09 September 2005

Opening Day Ceremony

Tuesday marked The Opening Day Ceremony for the high school where I teach and, I believe, all the other elementary and secondary schools in the country. It was my understanding that the new school term had actually started two weeks ago, but I could be wrong. All I knew for sure was that I’d received a formal invitation which included a listing of the events. Enclosed was a small sheet of paper translating the order of events; A speech of the Principle, A speech of Authority, A speech of the Parent, a speech of a student/ A buffet lunch.

Leaving the house at 7:30 AM, I passed in front of the local community center which was hosting an Opening Day Ceremony for an elementary school. Two rows of boys and girls, each dressed in blue and white school uniforms, white gloves and hats, flanked the entry way. Several had drums suspended from straps around their necks. As one dignitary or another entered the gauntlet, the drums began to roll, and little hands saluted.

I was thankful that the morning was overcast and relatively mild. I knew that the ceremony would have to take place in the open courtyard of the high school, with over a thousand students and who knows how many teachers, staff, et al. I didn’t relish sitting out under the tropical sun for several hours of speeches.

Arriving at the school, I was thoroughly impressed with the transformation that had taken place overnight. Five giant, blue and yellow circus tent-tops had been suspended over the entire quad. Aluminum poles in their centers, and long cables strung to the second floor of the building, created a cool, comfortable venue.

The entire student body was already in attendance, seated tooth and jowl on small plastic stools. One of those persons of authority directed me and the other English teachers to the red carpet walkway that led to the front of the courtyard and a large stage. Oh god! Were they going to roll drums and salute! Thankfully, we just had to walk through the throngs of students who waved and called out. Upon reaching the stage, we were instructed to be seated to the left in an area reserved for the staff. I tried to make a b-line for the back, but was not quick enough. A chair in the second row seemed to have been reserved for me.

Although it was not yet 8AM, pre-ceremony entertainment was already underway. First were the young women signing a modern, pop tune. Initially I thought they were lip synching, but it was Karaoke tapes, and they were live. Next, and what I am sure will be Vietnams answer to Frank Sinatra, a young man strolled up on the stage. This kid had the walk, the look, the stage presence of a much older performer. He gazed seductively out over the crowd and I heard more than a few audible sighs. The music started, his body swayed to the beat, he looked down towards his feet, then slowly raised his head, brought the mike to his mouth, and launched into a slow, heart felt number. I wanted someone to ID this interloper. No way was he 17.

A few more singing acts and the speeches began. At one point, our attention was directed to an area behind me and to the left. Gym maps covered the stone walkway and were soon filled with karate uniformed students.

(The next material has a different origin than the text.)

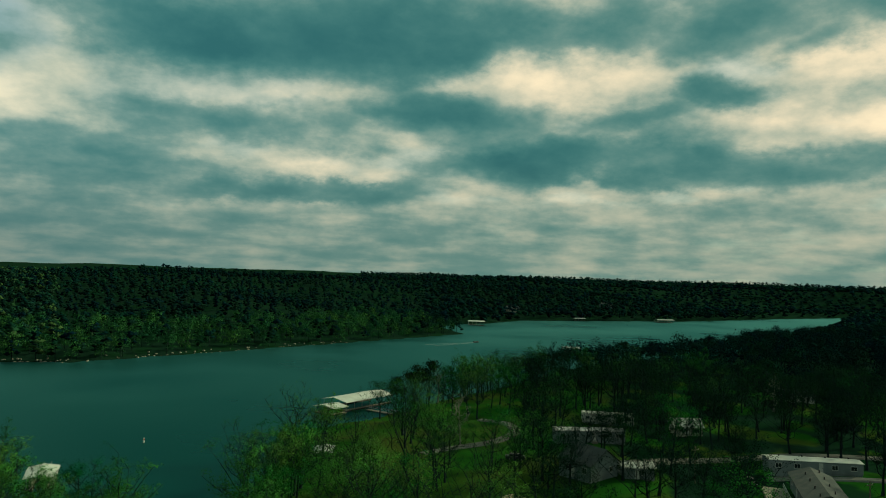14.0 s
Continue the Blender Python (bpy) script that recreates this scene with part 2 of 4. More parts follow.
# ---------------------------------------------------------------- materials
def material(name, colour, rough=0.9, spread=0.25, scale=1.0, bump=0.3, metal=0.0, second=None, blotch=0.15, spec=0.3):
    """A surface of one base colour, broken up by fine grain and by larger stains (towards second), with relief."""
    mat = bpy.data.materials.new(name)
    mat.use_nodes = True
    tree = mat.node_tree
    bsdf = tree.nodes["Principled BSDF"]
    bsdf.inputs["Roughness"].default_value = rough
    bsdf.inputs["Metallic"].default_value = metal
    bsdf.inputs["Specular IOR Level"].default_value = spec
    place = tree.nodes.new("ShaderNodeTexCoord").outputs["Object"]
    grain, stain = tree.nodes.new("ShaderNodeTexNoise"), tree.nodes.new("ShaderNodeTexNoise")
    for node, size in ((grain, scale), (stain, scale * blotch)):
        tree.links.new(place, node.inputs["Vector"])
        node.inputs["Scale"].default_value = size
        node.inputs["Detail"].default_value = 5
    dark = tuple(c * (1 - spread) for c in colour)
    light = tuple(min(1, c * (1 + spread)) for c in colour)
    one = tree.nodes.new("ShaderNodeMix")
    one.data_type = "RGBA"
    one.inputs[6].default_value, one.inputs[7].default_value = (*dark, 1), (*light, 1)
    tree.links.new(grain.outputs[0], one.inputs[0])
    two = tree.nodes.new("ShaderNodeMix")
    two.data_type = "RGBA"
    two.inputs[7].default_value = (*(second or tuple(c * 0.7 for c in colour)), 1)
    tree.links.new(one.outputs[2], two.inputs[6])
    edge = tree.nodes.new("ShaderNodeMapRange")
    edge.inputs["From Min"].default_value, edge.inputs["From Max"].default_value = 0.45, 0.68
    tree.links.new(stain.outputs[0], edge.inputs["Value"])
    tree.links.new(edge.outputs[0], two.inputs[0])
    tree.links.new(two.outputs[2], bsdf.inputs["Base Color"])
    if bump:
        relief = tree.nodes.new("ShaderNodeBump")
        relief.inputs["Strength"].default_value = bump
        relief.inputs["Distance"].default_value = 0.05
        tree.links.new(grain.outputs[0], relief.inputs["Height"])
        tree.links.new(relief.outputs[0], bsdf.inputs["Normal"])
    return mat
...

They performed one of those position routines, flowing from one pose to the next. The next group came jogging out with balloons, and soon the little ones holding the balloons were on the shoulders of the larger ones. Then another student either ran, or jumped, or ran and jumped to kick and burst the balloon. Those flying kicks were within centimeters of various noses and eyes. One guy even did a blindfolded high kick as the balloon was held directly in front of his classmates face.

More speeches followed, and although it was extremely well managed, and everything went smoothly, it was getting a little warm, and I was getting a little uncomfortable in my second row seat. I gazed out over the mass of pupils, all of whom were still seated like sardines in backless stools. I don’t think a one of them was fidgeting. I tried to remain still. Eventually, it came to a close. Someone else came over and directed us to the elevator where we rode up to the 5th floor for the buffet lunch.

Happily, the 5th floor was a massive, covered area, open to the outside. Long tables of food filled one section, banquet tables filled another. I got a small plate of pretty tasty food, but opted out of the beer they were serving. I said hello to everyone I passed, and spoke to several of the classroom aids whom I’d met over the past month. Everyone was dressed in their finest clothes and clearly took pride in their school.

All and all, it was a lovely way to spend the morning and start the new school year.